Read the full article in the Spring-Summer 2014 issue of Carolina Law.
Last summer, Matthew Martens ’96 was prosecuting the trial of a lifetime for the U.S. Securities and Exchange Commission (SEC). Banks of TV cameras awaited him every morning as he entered the courthouse. Every courtroom maneuver was picked over in the media. And some of the most powerful people in the nation — from Wall Street to the White House — were watching the case.
“It was certainly a big case and there was a lot of pressure on our agency to win, but I never felt particularly stressed about it because I knew we were prepared,” Martens says.
It probably also helped that the Carolina Law graduate had more than a score of jury trials under his belt and had spent a decade as a federal prosecutor. Plus, Martens really likes litigation.

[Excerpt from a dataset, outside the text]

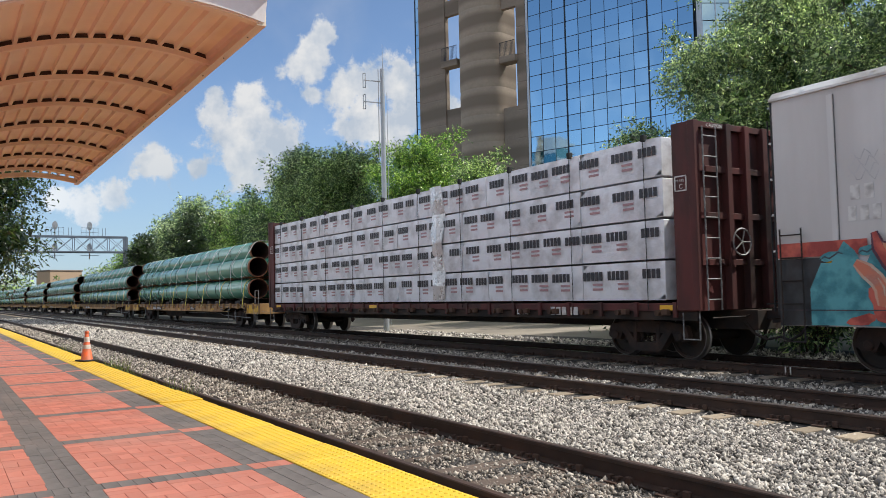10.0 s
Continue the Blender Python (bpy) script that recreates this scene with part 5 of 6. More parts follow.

“I love doing trials,” he says. “Would I want to do it again? Yeah!”
But unlike the 2013 prosecution of former Goldman Sachs executive Fabrice “Fabulous Fab” Tourre, the next time Martens is in the courtroom he’ll be at the defense table.
After the Tourre trial ended — with a win for the government — Martens joined Washington, D.C., law firm WilmerHale as a partner defending clients faced with investigations or prosecutions by financial regulators or the U.S. Justice Department.
After law school and clerking for two federal judges, including a year as a clerk to Supreme Court Chief Justice William H. Rehnquist, he started his career as an associate in a New Jersey firm doing litigation. But a partner there — Michael Chertoff — was appointed to a top Justice Department post under President Bush and Martens followed him into government service.
It was an opportunity, he says, that might not have been available to him without his Carolina legal education. Not only did he get a high quality legal education, but he got it without having to take on big loans. That kind of debt, Martens says, can affect the career decisions young lawyers make.
“When the opportunity came to clerk, I didn’t have to think ‘Can I afford this?’” he says. “It allowed me to do things early in my career that I think were instrumental in developing as a lawyer.”
Shortly after Martens got to the Justice Department, the terror attacks of September 11 occurred, and then the Enron scandal shook Wall Street. Martens, at the Justice Department and later the SEC, was tapped to take a leading role in tackling some of the biggest financial cases prosecutors have faced in decades.
But after more than a decade in a prosecutorial role, it was time for a change.
“In terms of what I enjoy the most, it’s defending people against government overreach,” he says. That may sound odd coming from a former federal prosecutor, but he adds, “I hope that mindset caused me to use good judgment as a prosecutor during the time I did that.”
Though he has spent more than a decade as a prosecutor, the challenge on the defense side is not that different. He’ll still need to explain complicated business issues in a simple, compelling way to jurors who may have little financial knowledge, with or without TV cameras watching his every move.
“I like the adversarial system,” he says. “I like the strategy and the combat of litigation.”